Repeat the lines below exactly as written, please, from the line with "turn = (Vector(target)" to the line with "shutter > 0, shutter", both lines included, and no others.

------------

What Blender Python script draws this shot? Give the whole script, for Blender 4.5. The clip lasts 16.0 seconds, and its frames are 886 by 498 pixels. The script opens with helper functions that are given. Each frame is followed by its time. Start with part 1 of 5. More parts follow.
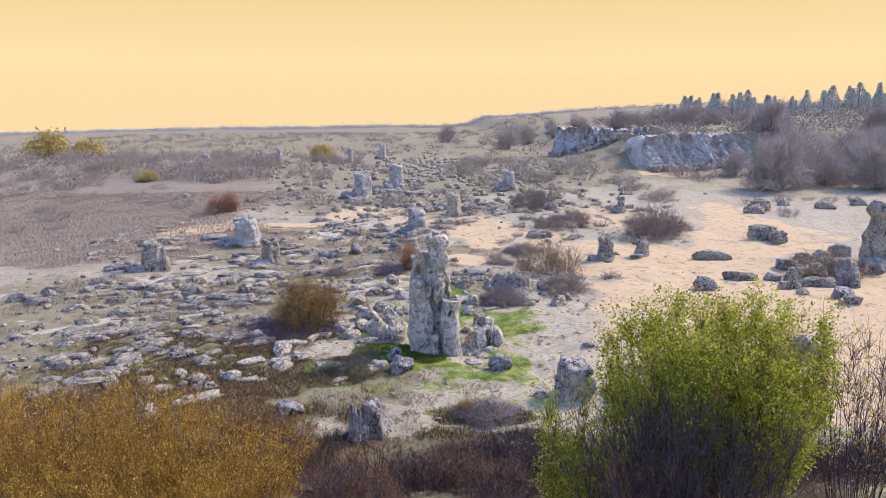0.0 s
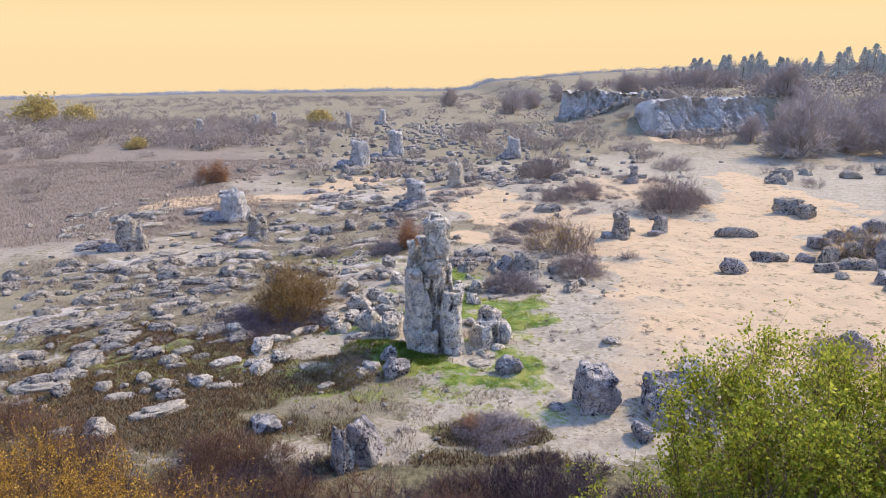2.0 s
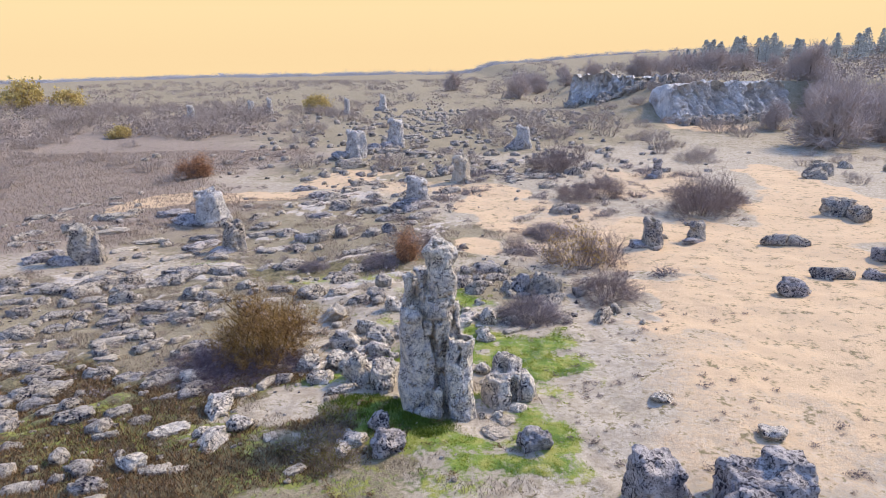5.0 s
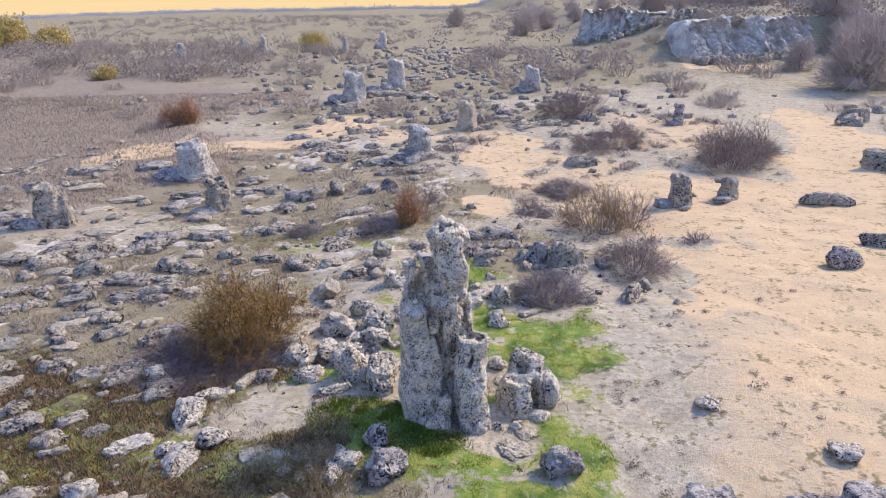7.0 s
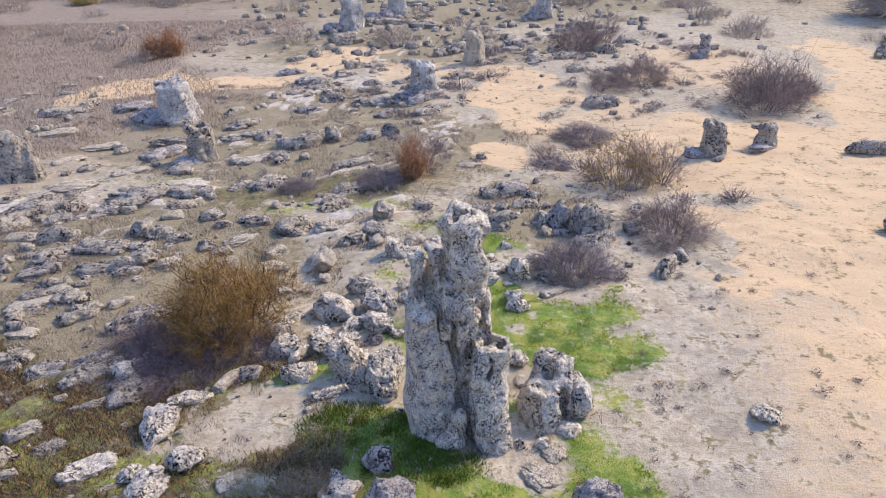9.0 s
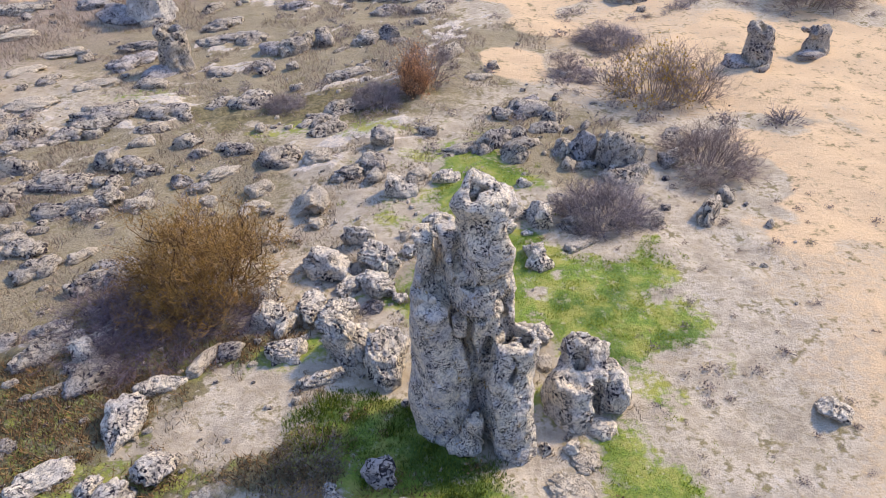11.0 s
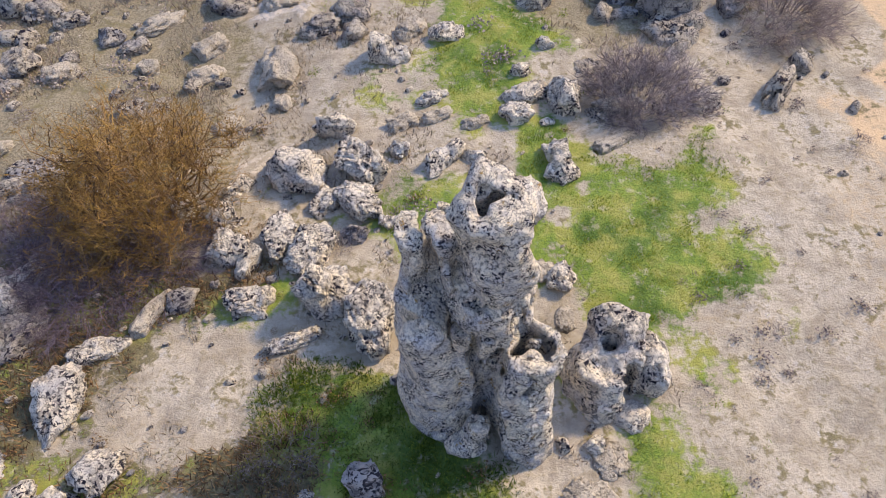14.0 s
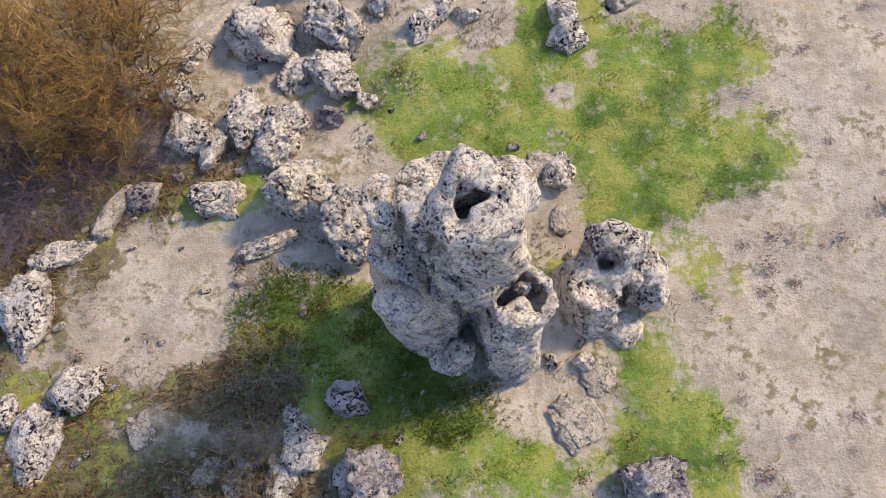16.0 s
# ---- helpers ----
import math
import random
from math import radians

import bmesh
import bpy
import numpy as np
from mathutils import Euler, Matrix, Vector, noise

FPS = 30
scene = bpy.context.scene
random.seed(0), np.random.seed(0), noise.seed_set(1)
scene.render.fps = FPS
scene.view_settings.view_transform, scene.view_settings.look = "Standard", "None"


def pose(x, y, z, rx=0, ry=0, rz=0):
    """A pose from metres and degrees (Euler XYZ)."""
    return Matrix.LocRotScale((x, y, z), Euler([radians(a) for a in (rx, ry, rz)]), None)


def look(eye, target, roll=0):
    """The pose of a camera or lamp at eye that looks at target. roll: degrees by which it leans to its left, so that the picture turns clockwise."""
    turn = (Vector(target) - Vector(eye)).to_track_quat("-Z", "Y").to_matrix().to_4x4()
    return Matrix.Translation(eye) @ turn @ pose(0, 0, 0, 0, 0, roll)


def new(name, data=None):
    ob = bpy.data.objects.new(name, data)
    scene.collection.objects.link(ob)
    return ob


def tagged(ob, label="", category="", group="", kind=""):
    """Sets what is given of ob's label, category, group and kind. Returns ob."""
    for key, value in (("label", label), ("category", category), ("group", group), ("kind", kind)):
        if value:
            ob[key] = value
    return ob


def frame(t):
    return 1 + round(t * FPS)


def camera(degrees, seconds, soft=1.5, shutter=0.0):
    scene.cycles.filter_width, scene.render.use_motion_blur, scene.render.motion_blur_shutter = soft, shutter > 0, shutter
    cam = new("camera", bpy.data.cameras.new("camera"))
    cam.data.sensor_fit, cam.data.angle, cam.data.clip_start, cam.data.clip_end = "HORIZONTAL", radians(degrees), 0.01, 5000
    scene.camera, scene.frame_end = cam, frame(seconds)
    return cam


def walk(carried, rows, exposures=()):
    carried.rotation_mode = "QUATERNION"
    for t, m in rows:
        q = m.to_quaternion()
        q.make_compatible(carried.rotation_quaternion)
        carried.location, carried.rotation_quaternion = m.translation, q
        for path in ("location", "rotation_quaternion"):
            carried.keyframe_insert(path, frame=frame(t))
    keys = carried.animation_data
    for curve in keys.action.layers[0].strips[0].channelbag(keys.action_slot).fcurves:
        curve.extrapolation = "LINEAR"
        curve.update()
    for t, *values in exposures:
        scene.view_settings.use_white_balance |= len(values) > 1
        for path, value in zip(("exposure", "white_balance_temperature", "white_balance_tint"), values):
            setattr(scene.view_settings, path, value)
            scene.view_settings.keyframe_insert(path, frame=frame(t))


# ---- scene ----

------------

### Task solution:
    turn = (Vector(target) - Vector(eye)).to_track_quat("-Z", "Y").to_matrix().to_4x4()
    return Matrix.Translation(eye) @ turn @ pose(0, 0, 0, 0, 0, roll)


def new(name, data=None):
    ob = bpy.data.objects.new(name, data)
    scene.collection.objects.link(ob)
    return ob


def tagged(ob, label="", category="", group="", kind=""):
    """Sets what is given of ob's label, category, group and kind. Returns ob."""
    for key, value in (("label", label), ("category", category), ("group", group), ("kind", kind)):
        if value:
            ob[key] = value
    return ob


def frame(t):
    return 1 + round(t * FPS)


def camera(degrees, seconds, soft=1.5, shutter=0.0):
    scene.cycles.filter_width, scene.render.use_motion_blur, scene.render.motion_blur_shutter = soft, shutter > 0, shutter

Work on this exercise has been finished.